= Vladimir Alganov =

Russian spy

Vladimir Petrovich Alganov (Владимир Петрович Алганов; born 22 October 1952 in Leningrad) is a Russian spy. He was Soviet KGB officer in Warsaw, Poland in the 1980s and Russian SVR officer in the same city in the 1990s.

In 1996, Poland's Prime Minister Józef Oleksy resigned because of his links to Alganov.

Alganov was deported from Poland in 1997.

In 2005 Lithuanian authorities said that Alganov had been issued a long-term Lithuanian visa in 2002 and Alganov had met managers of the Ignalina Nuclear Power Plant.

In 2003, Alganov secretly met Jan Kulczyk in a restaurant in Vienna, Austria. The conversation was recorded by Polish intelligence officers.

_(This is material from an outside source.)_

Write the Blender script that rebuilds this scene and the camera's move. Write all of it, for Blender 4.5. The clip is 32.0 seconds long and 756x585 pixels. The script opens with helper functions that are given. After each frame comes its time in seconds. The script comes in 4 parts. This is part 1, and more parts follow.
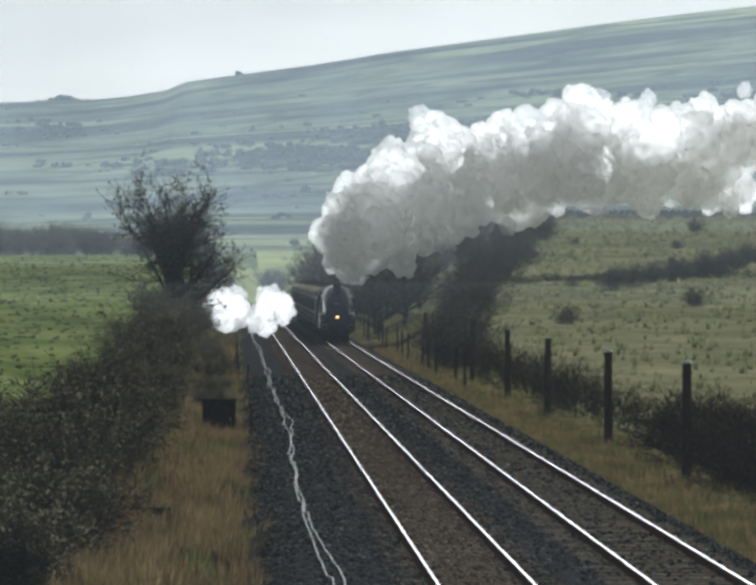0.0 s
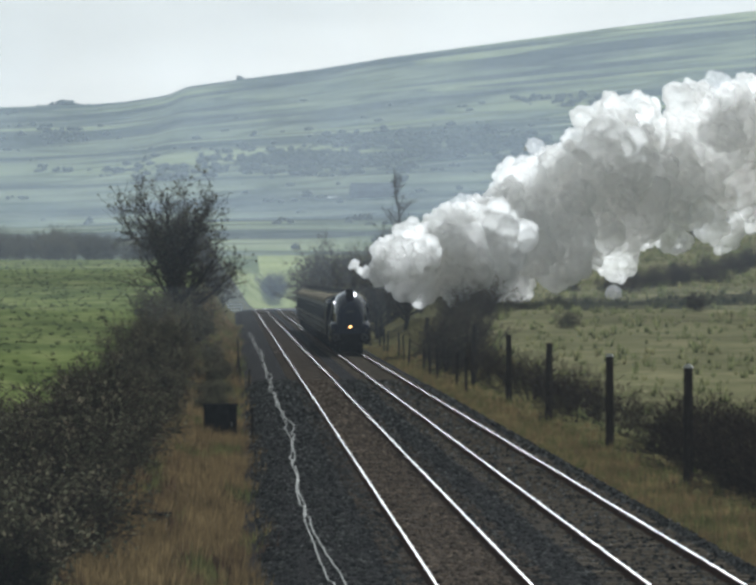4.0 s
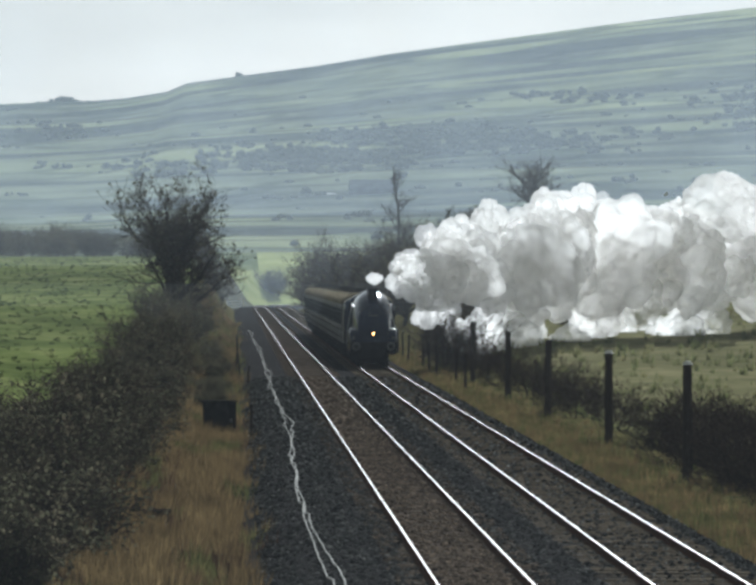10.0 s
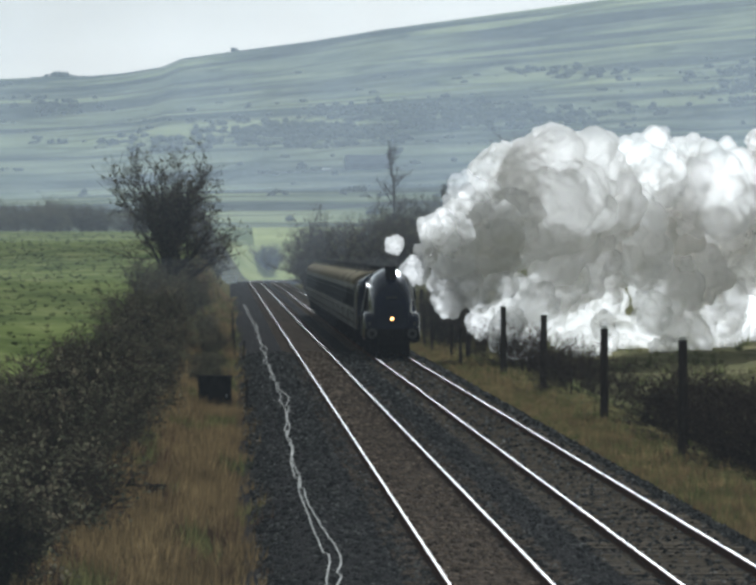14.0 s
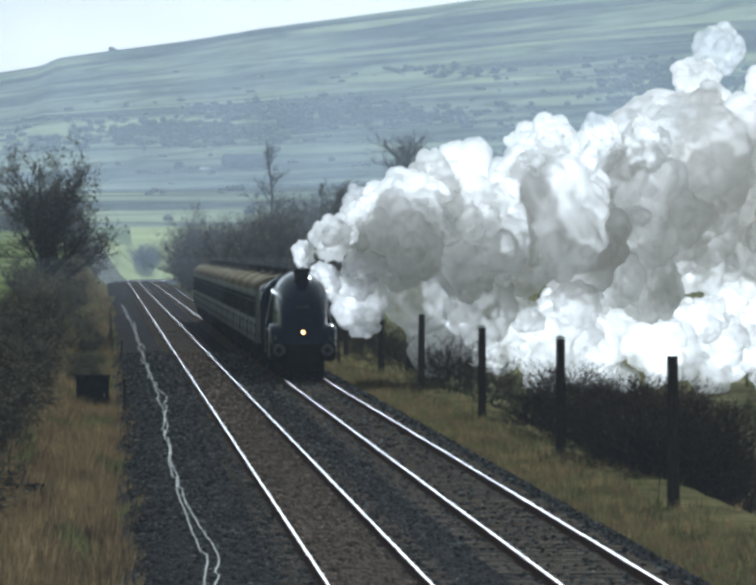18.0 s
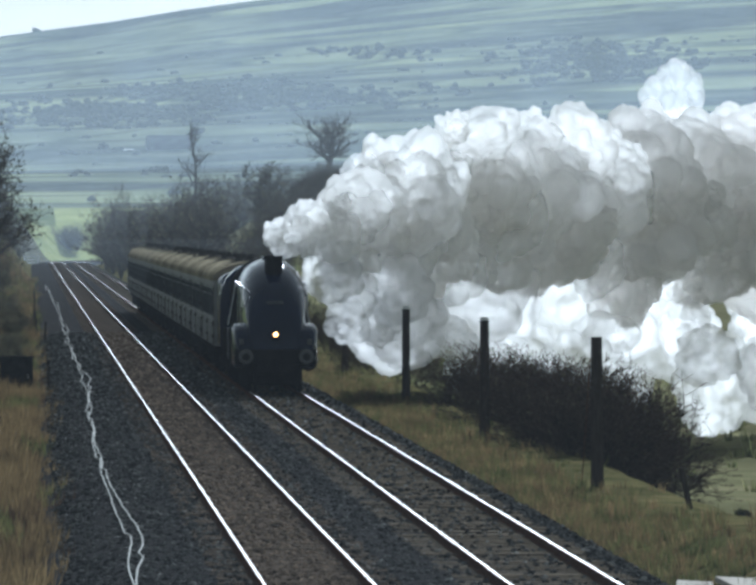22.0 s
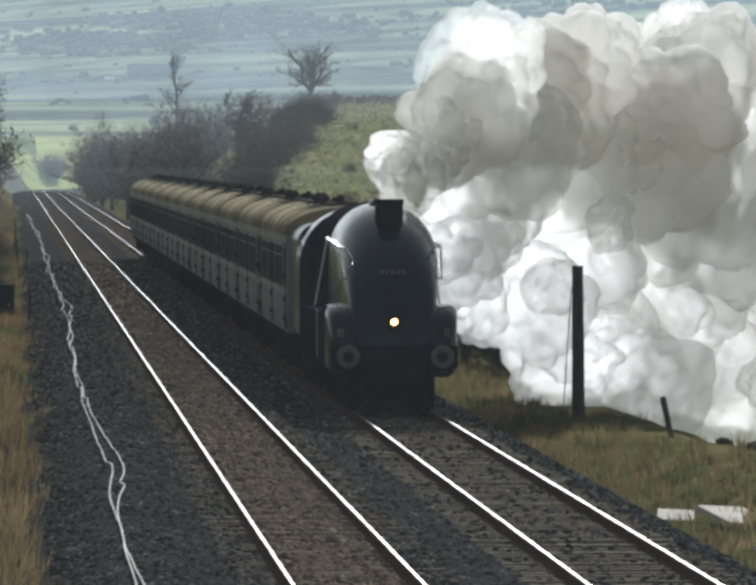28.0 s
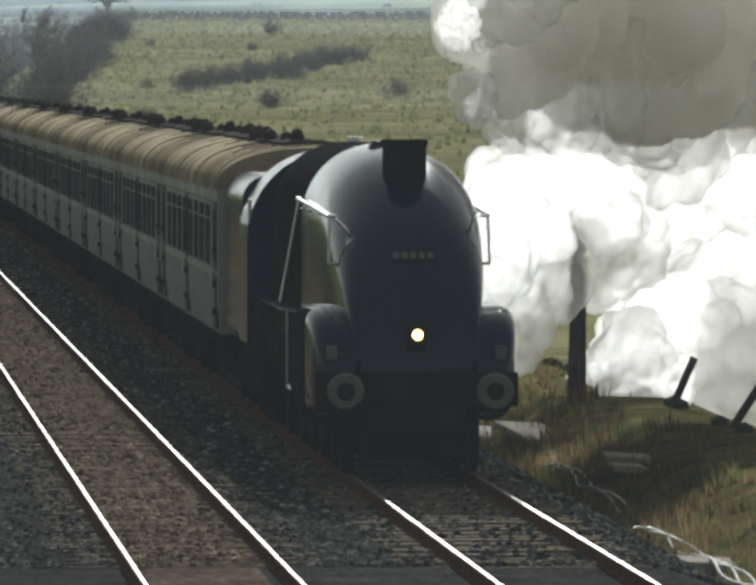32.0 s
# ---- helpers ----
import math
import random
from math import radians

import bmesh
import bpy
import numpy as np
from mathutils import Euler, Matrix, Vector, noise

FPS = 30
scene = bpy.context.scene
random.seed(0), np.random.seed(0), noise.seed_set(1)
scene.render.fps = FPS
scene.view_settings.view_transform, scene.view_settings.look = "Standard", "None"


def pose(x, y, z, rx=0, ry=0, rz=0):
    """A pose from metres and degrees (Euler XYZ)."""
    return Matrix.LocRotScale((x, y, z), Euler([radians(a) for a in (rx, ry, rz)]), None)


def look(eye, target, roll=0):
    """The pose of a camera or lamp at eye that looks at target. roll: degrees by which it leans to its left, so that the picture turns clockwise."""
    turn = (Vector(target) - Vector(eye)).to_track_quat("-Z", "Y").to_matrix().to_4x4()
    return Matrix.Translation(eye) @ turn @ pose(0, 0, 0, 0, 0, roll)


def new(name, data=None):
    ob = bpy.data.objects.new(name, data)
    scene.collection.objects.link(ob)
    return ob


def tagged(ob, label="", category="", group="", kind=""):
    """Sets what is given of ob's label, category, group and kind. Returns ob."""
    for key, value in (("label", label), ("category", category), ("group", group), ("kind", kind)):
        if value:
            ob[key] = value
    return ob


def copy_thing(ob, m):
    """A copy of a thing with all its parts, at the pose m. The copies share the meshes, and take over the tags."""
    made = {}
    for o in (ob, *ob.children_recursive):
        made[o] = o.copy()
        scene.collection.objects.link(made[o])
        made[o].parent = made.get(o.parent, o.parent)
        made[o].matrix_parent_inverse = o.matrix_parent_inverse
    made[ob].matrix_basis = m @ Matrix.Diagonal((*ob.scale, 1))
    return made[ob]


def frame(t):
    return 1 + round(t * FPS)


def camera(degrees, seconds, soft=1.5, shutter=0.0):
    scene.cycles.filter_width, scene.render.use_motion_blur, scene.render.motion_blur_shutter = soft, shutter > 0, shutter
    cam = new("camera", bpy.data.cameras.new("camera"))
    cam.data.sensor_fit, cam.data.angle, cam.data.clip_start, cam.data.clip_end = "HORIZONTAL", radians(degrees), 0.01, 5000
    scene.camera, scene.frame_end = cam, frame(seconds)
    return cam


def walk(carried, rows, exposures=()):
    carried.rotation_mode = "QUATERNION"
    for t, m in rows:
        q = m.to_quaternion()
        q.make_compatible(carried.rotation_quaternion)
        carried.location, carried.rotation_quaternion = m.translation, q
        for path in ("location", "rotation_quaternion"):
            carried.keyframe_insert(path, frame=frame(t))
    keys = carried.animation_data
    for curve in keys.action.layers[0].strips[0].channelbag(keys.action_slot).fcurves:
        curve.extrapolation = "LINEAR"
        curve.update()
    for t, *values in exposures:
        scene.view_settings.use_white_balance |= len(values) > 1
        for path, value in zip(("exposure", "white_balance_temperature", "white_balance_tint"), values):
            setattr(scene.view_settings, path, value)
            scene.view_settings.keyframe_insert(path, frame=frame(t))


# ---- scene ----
F_LENS = 18000.0          # focal length in picture units, half width 784
EYE = (0.0, 0.0, 4.87)    # height over the rail heads; the tracks run along +y

scene.cycles.transparent_max_bounces = 40       # smoke and haze sheets lie many layers deep
cam = camera(math.degrees(2 * math.atan(784 / F_LENS)), 32.0, soft=3.4)

# seconds, and where the tracks' vanishing point stands in the picture
AIM = [(0, 481, 564), (0.5, 481, 568), (1, 482, 573), (1.5, 482, 574), (2, 480, 577), (2.5, 483, 576), (3, 482, 570), (3.5, 483, 572),
       (5.5, 485, 576), (6, 488, 577), (6.5, 488, 577), (7, 484, 576), (7.5, 485, 577), (8, 485, 575), (8.5, 484, 575), (9, 485, 577),
       (9.5, 483, 577), (10, 482, 567), (10.5, 481, 575), (11, 476, 572), (11.5, 479, 575), (12, 478, 577), (12.5, 484, 575), (13, 485, 575)]
AIM += [(13.5, 478, 542), (15.5, 458, 489), (16, 422, 471), (16.5, 326, 485), (17, 289, 516), (17.5, 266, 503), (18, 219, 514),
        (18.5, 165, 512), (19, 139, 491), (19.5, 127, 488), (20, 119, 501), (20.5, 84, 471), (21, 72, 466), (21.5, 63, 467),
        (22, 61, 475), (22.5, 55, 462), (23, 51, 467), (23.5, 50, 460), (24, 47, 453), (24.5, 44, 440), (26.5, 44, 413)]
AIM += [(27, 30, 380), (27.5, 24, 349), (28, 22, 327), (28.5, 9, 302), (29, -1, 290), (29.5, -34, 259), (30, -81, 203),
        (30.5, -131, 166), (31, -208, 170), (31.5, -303, 165), (32, -400, 153)]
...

According to Antoni Macierewicz, a member of the investigative board:
- Alganov offered Kulczyk $5 million to influence Poland's then-President Aleksander Kwaśniewski.
- Alganov said that six months earlier, Russians had paid $1m to the Minister of Finance Wiesław Kaczmarek for the Russian company Lukoil to win the privatization tender for a refinery in Gdansk.

Also present at the meeting was Aleksander Żagiel, Alganov's Vienna-based business partner.